You should feel free to describe what else you see. You should return a Markdown formatted file with every command line you have run so anyone can reproduce your analysis if they have these input data.

Here are some tips that may be useful for your analysis:

• Use Bowtie2 for read recruitment. Your purpose is to get some SAM files for each metagenome.
• Use samtools to generate BAM files to profile read recruitment results.
• Use anvi’o to generate a contigs database for your mysterious genome (using anvi-gen-contigs-database program), profile each BAM file (using anvi-profile), merge them (using anvi-merge), and visualize them (using anvi-interactive). Pro tip: there is a way to visualize the distribution patterns of each gene independently (it MAY BE in the help menu of anvi-interactive).

### Pangenomics

A small pangenomics exercise

This is a small exercise with pangenomics. At the link below you will find a data pack that contains 15 genomes:

https://www.dropbox.com/s/1brw4c7h9i8ud2k/Bifidobacterium_genomes.tar.gz

Genomes in this data pack belong to the genus Bifidobacterium, however, you don’t know which species are assigned to them. Please follow the anvi’o pangenomics tutorial to create a pangenome for all these 15 genomes using the program anvi-pan-genome with default parameters, and answer the following questions:

• How many single-copy core genes did you find?
• When you organize genomes based on gene cluster frequencies, how many main groups do you observe?
• Which species name would you annotate these genomes with?
• According to gene clusters, which two species of Bifidobacterium in this mixture are most closely related?
• What are the most enriched functions for each of the major clades in the final pangenome? (Pro tip: functional enrichment analysis is covered in the tutorial).

### Phylogenomics

A small phylogenomics exercise

Here you will use phylogenomics to investigate a metagenome-assembled genome of unknown origin. For this, you will use the following data pack, which contains all the genomes you need, already in anvi’o contigs database form:

https://www.dropbox.com/s/h08c9ir2k7nw5fe/momics-week-06-data-analysis-assignment.tar.gz

Your purpose is to create a figure that is similar to this phylogenomic tree using anvi’o:

The data pack contains a file called UNKNOWN_CPR_GENOME.db, which is an anvi’o contigs database for the unknown genome, and a directory called CPR_GENOMES_FROM_BROWN_et_al, which contains 797 contigs databases for the CPR genomes released by Brown et al in 2015. Your task is to put our UNKNOWN_CPR_GENOME into the context of all these 797 genomes using phylogenomics.

Here are some tips:

• You can use the program anvi-get-sequences-for-hmm-hits to get all the amino acid sequences of interest from an HMM collection (you can ask anvi’o to --concatenate-genes for you, and to --return-best-hit if there are multiple hits to single-copy core genes in a given genome). This will result in a FASTA file that is ready for a phylogenomic analysis. I suggest you to use the parameter --hmm-source Campbell_et_al for the HMM collection (since this collection includes bacterial single-copy core genes), but you will have to find out which gene names to focus on.

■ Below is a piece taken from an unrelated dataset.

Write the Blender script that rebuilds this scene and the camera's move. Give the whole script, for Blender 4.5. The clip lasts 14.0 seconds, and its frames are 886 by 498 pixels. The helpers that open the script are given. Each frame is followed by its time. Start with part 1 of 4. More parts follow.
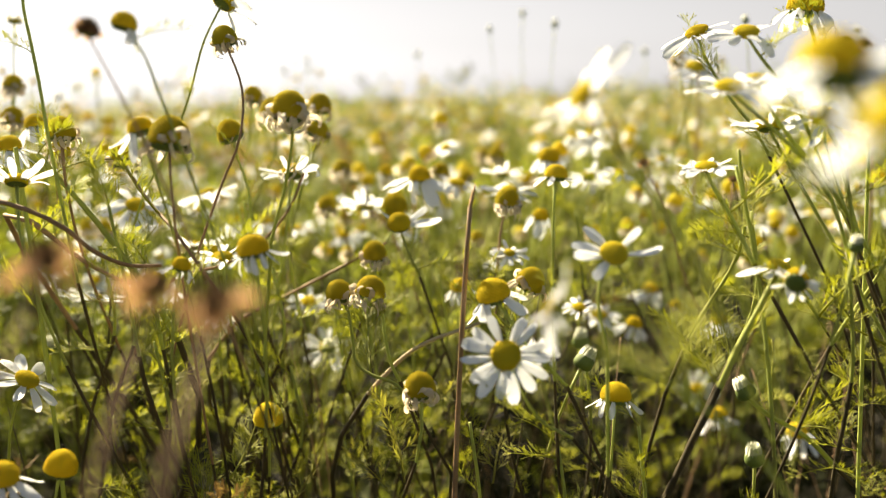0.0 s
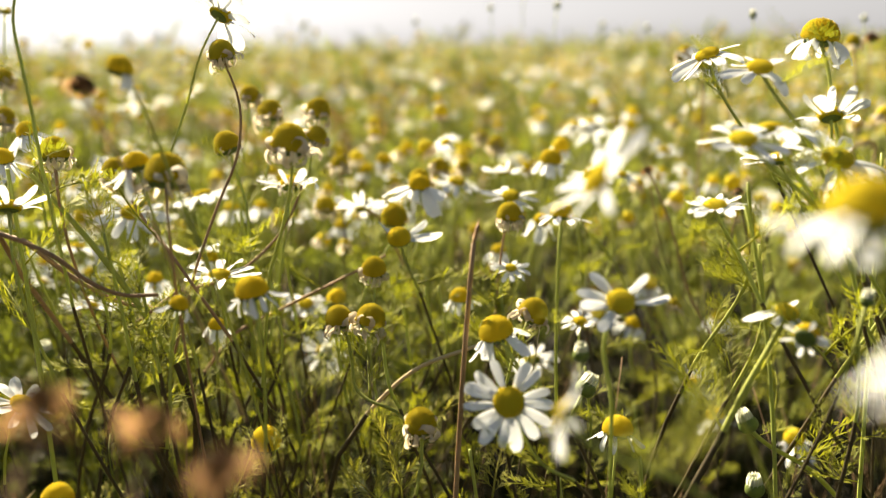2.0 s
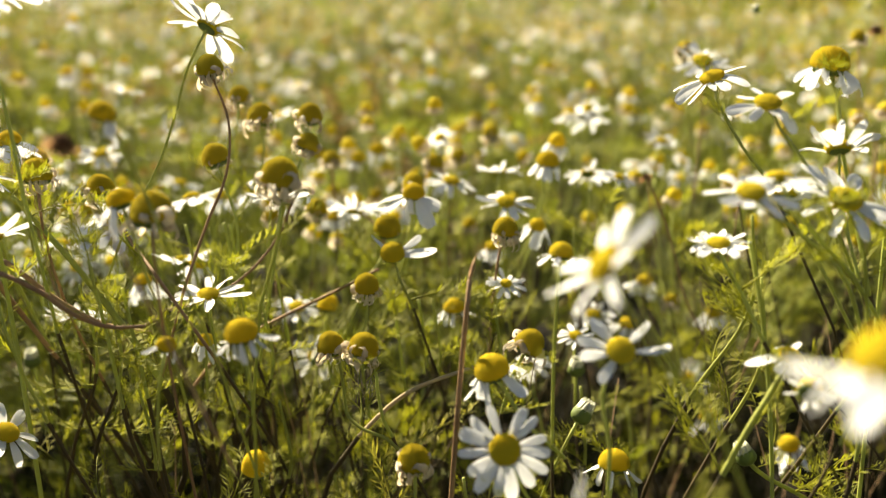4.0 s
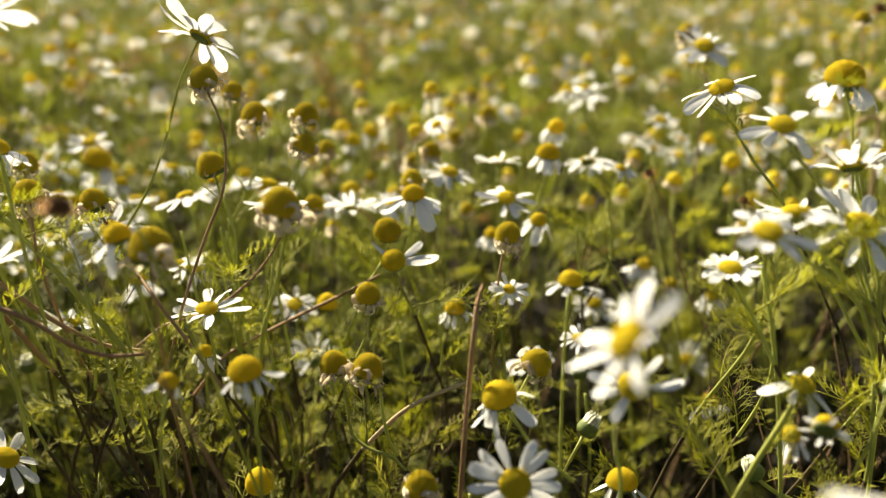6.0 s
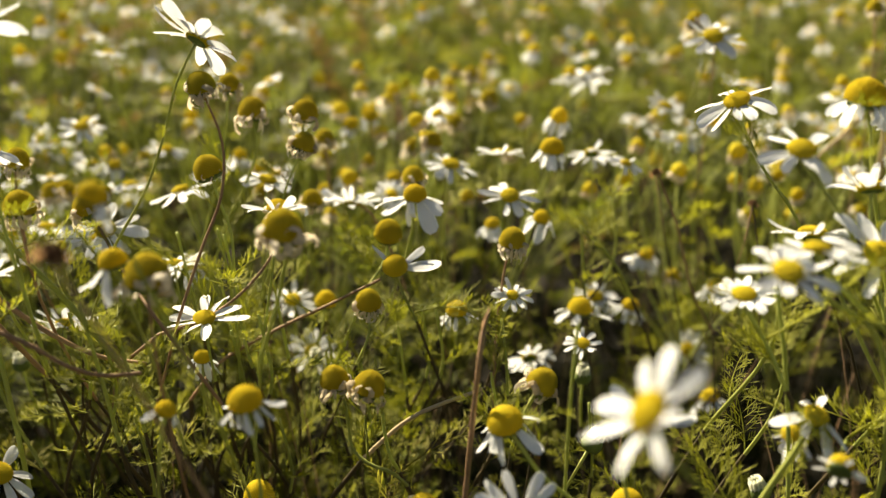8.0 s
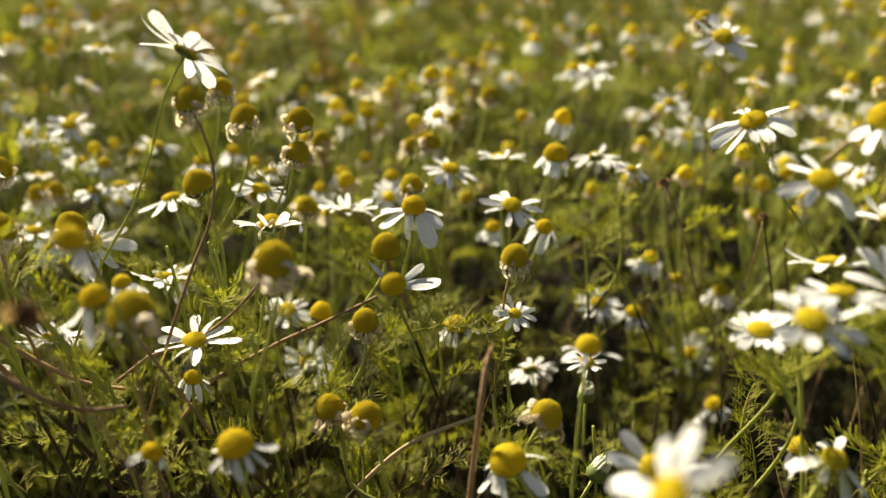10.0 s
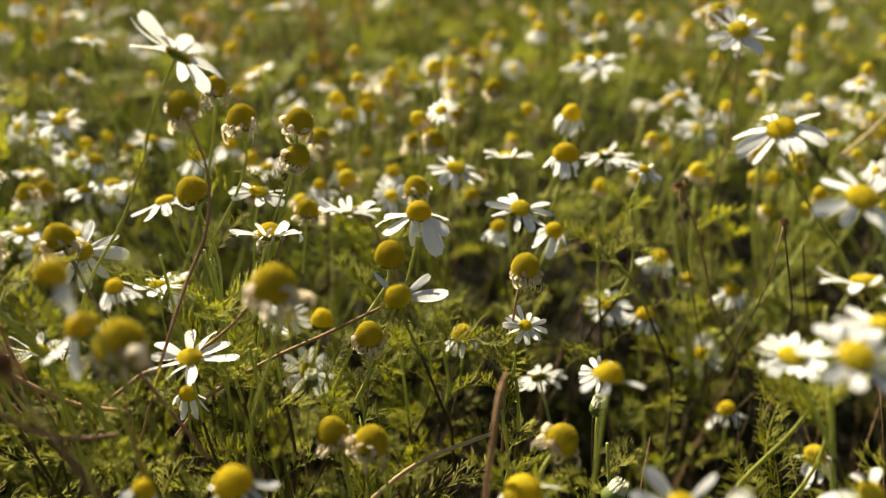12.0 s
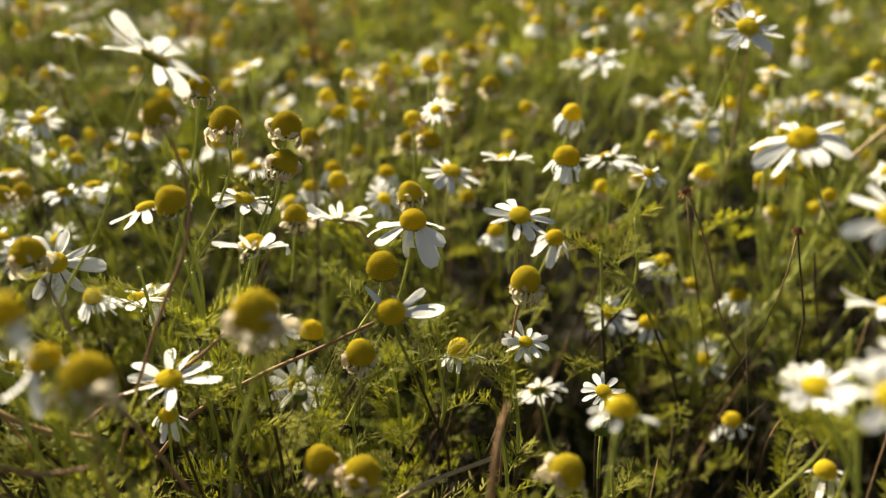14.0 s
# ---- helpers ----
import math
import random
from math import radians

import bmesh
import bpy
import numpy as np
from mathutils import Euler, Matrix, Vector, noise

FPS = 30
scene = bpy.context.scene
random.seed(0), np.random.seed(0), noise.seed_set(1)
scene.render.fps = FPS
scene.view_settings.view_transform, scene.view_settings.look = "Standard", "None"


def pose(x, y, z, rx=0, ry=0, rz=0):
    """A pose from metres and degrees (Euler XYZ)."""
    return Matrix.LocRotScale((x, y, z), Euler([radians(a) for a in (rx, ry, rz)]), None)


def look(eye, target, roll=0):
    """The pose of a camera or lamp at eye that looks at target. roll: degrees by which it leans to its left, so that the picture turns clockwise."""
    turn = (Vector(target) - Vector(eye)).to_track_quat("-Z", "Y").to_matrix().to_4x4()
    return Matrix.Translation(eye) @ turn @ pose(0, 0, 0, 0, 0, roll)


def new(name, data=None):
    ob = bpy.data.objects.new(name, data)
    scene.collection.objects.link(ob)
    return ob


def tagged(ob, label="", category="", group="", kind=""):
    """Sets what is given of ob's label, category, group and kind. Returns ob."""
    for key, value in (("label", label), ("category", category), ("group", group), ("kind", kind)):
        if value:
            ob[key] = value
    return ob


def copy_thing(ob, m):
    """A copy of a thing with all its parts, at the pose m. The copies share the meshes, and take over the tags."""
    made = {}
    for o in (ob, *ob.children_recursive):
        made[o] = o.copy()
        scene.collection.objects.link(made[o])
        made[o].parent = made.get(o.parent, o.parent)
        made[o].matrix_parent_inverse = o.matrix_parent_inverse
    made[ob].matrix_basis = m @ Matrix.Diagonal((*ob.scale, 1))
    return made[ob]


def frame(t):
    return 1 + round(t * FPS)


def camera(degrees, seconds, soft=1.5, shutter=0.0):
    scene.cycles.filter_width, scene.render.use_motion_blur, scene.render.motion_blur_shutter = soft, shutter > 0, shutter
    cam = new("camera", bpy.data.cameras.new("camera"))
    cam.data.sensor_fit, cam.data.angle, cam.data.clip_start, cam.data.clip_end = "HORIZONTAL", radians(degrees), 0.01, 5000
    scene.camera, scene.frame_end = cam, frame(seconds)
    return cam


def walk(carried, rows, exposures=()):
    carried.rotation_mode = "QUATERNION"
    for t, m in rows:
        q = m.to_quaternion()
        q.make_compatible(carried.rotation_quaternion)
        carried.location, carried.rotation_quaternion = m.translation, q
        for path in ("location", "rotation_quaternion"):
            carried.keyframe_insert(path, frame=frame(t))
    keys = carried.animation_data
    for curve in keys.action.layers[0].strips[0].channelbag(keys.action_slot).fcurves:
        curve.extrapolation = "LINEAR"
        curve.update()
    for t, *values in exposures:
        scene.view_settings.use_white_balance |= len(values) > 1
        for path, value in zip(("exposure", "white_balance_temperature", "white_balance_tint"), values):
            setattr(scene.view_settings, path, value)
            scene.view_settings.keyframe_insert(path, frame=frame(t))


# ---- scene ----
cam = camera(46.5, 14.0, soft=1.2)
# a shallow depth of field, set once for the whole shot
cam.data.dof.use_dof = True
cam.data.dof.focus_distance = 0.378
cam.data.dof.aperture_fstop = 7.2
METRES, EYE, TILT, LEAN, TURN = 0.18, 0.42, -8.7, 0.0, 0.0
ROWS = [
    (0.0, 0.0, 0.0, 0.0, 0.0, 0.0, 0.0),
    (0.5, -0.0052, 0.0073, 0.042, -0.05, -0.77, 0.06),
    (1.0, -0.0098, 0.0161, 0.0845, -0.12, -1.6, -0.06),
    (1.5, -0.0136, 0.0267, 0.1258, -0.28, -2.34, -0.28),
    (2.0, -0.0172, 0.0407, 0.1648, -0.34, -3.05, -0.59),
    (2.5, -0.0175, 0.0572, 0.2008, -0.42, -3.75, -0.79),
    (3.0, -0.0206, 0.0732, 0.2391, -0.57, -4.44, -0.88),
    (3.5, -0.0231, 0.0896, 0.2779, -0.69, -5.14, -1.06),
    (6.0, -0.0568, 0.1664, 0.4536, -1.5, -9.04, -0.52),
    (6.5, -0.0661, 0.1824, 0.4847, -1.54, -9.75, -0.69),
    (7.0, -0.0736, 0.1993, 0.5119, -1.61, -10.43, -0.84),
    (9.5, -0.0811, 0.3179, 0.6166, -1.99, -12.87, -1.3),
    (10.0, -0.0841, 0.346, 0.6325, -1.95, -13.11, -1.35),
    (10.5, -0.0888, 0.374, 0.644, -1.94, -13.41, -1.28),
    (11.0, -0.0944, 0.4028, 0.6543, -2.0, -13.73, -1.24),
    (11.5, -0.099, 0.4315, 0.6626, -2.01, -13.95, -1.41),
    (12.0, -0.1006, 0.4616, 0.6678, -2.1, -14.24, -1.32),
    (12.5, -0.1021, 0.4935, 0.6735, -2.18, -14.39, -1.48),
    (13.0, -0.1008, 0.5234, 0.6777, -2.26, -14.57, -1.5),
    (13.5, -0.1014, 0.5558, 0.6794, -2.38, -14.7, -1.5),
    (14.0, -0.1009, 0.5881, 0.6829, -2.45, -14.85, -1.44),
]
EXPOSURES = [(0.0, 2.25), (3.5, 2.1), (7.0, 1.78), (14.0, 1.62)]
walk(cam, [(t, pose(0, 0, EYE, TILT, LEAN, TURN) @ pose(METRES * x, METRES * y, METRES * z, 90 + pitch, roll, yaw)) for t, x, y, z, yaw, pitch, roll in ROWS], EXPOSURES)

# ---- light: a low afternoon sun ahead of the camera, and an open sky ----
SUN_ELEV, SUN_AZ = 38.0, -38.0      # degrees; azimuth clockwise from +y
world = bpy.data.worlds.new("sky")
scene.world = world
world.use_nodes = True
wn = world.node_tree.nodes
sky = wn.new("ShaderNodeTexSky")
sky.sky_type = "NISHITA"
sky.sun_disc = False
sky.sun_elevation, sky.sun_rotation = radians(SUN_ELEV), radians(SUN_AZ)
sky.dust_density = 0.8
sky.air_density = 1.0
wn["Background"].inputs["Strength"].default_value = 0.0215
haze = wn.new("ShaderNodeHueSaturation")      # thin even cloud: the sky is nearly white
lift = wn.new("ShaderNodeSeparateXYZ")
world.node_tree.links.new(wn.new("ShaderNodeTexCoord").outputs["Generated"], lift.inputs[0])
clear = wn.new("ShaderNodeMapRange")      # the haze thins out overhead
clear.inputs["From Min"].default_value, clear.inputs["From Max"].default_value = 0.13, 0.42
clear.inputs["To Min"].default_value, clear.inputs["To Max"].default_value = 0.06, 1.0
world.node_tree.links.new(lift.outputs["Z"], clear.inputs["Value"])
world.node_tree.links.new(clear.outputs[0], haze.inputs["Saturation"])
glow = wn.new("ShaderNodeMapRange")      # and is brighter low down
glow.inputs["From Min"].default_value, glow.inputs["From Max"].default_value = 0.13, 0.42
glow.inputs["To Min"].default_value, glow.inputs["To Max"].default_value = 1.1, 1.0
world.node_tree.links.new(lift.outputs["Z"], glow.inputs["Value"])
world.node_tree.links.new(glow.outputs[0], haze.inputs["Value"])
world.node_tree.links.new(sky.outputs["Color"], haze.inputs["Color"])
cool = wn.new("ShaderNodeMix")
cool.data_type, cool.blend_type = "RGBA", "MULTIPLY"
cool.inputs["Factor"].default_value = 1.0
cool.inputs["B"].default_value = (1.02, 0.99, 0.98, 1)
world.node_tree.links.new(haze.outputs["Color"], cool.inputs["A"])
world.node_tree.links.new(cool.outputs["Result"], wn["Background"].inputs["Color"])
sun = new("sun", bpy.data.lights.new("sun", "SUN"))
sun.data.energy, sun.data.angle, sun.data.color = 5.0, radians(0.6), (1.0, 0.85, 0.58)
sun_from = Vector((math.sin(radians(SUN_AZ)) * math.cos(radians(SUN_ELEV)), math.cos(radians(SUN_AZ)) * math.cos(radians(SUN_ELEV)), math.sin(radians(SUN_ELEV))))
sun.matrix_world = look(sun_from * 50, (0, 0, 0))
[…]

• You should first determine which genes you should use from Campbell_et_al with anvi-get-sequences-for-hmm-hits. If I were you, I would have used the Ribosomal proteins, and first investigated which ones are occurring in the UNKNOWN_CPR_GENOME. anvi-script-gen-hmm-hits-matrix-across-genomes is a great program for that.

• Once you have the list of Ribosomal proteins that are definitely in UNKNOWN_CPR_GENOME you will also want to select those genomes from the 797 that also have most of those genes for a proper phylogenomic analysis. For THAT, you can use the parameter --max-num-genes-missing-from-bin with anvi-get-sequences-for-hmm-hits. Read the help menu, and you will see how it is relevant.

• Once you have a proper FASTA file, you can use the program anvi-gen-phylogenomic-tree to compute the tree. Or you can use a better strategy (such as IQ-TREE) to compute a tree. It is up to you how to compute your tree, but you will have to root it. Rooting trees is not easy if you don’t have an out group (my out group is shown as the most-left black genomes on my tree above). As an out group, I suggest you to download 1 to 5 genomes from the NCBI (say, those that belong to the phylum Firmicutes), turn them into contigs databases, and include them in your analysis.

• Once you have a proper tree file, you can visualize using anvi’o. Running the exact command line above for the first time will create the PROFILE.db for you automatically. You can then use anvi’o misc data tables to import any kind of information (to create the colors based on phylum names of your genomes to adding anything you like into your display). Remember, if you right-click on any branch in your tree in anvi’o while pressing the command key (or control, if you are using Windows or Linux) you can re-root your trees, and store them permanently.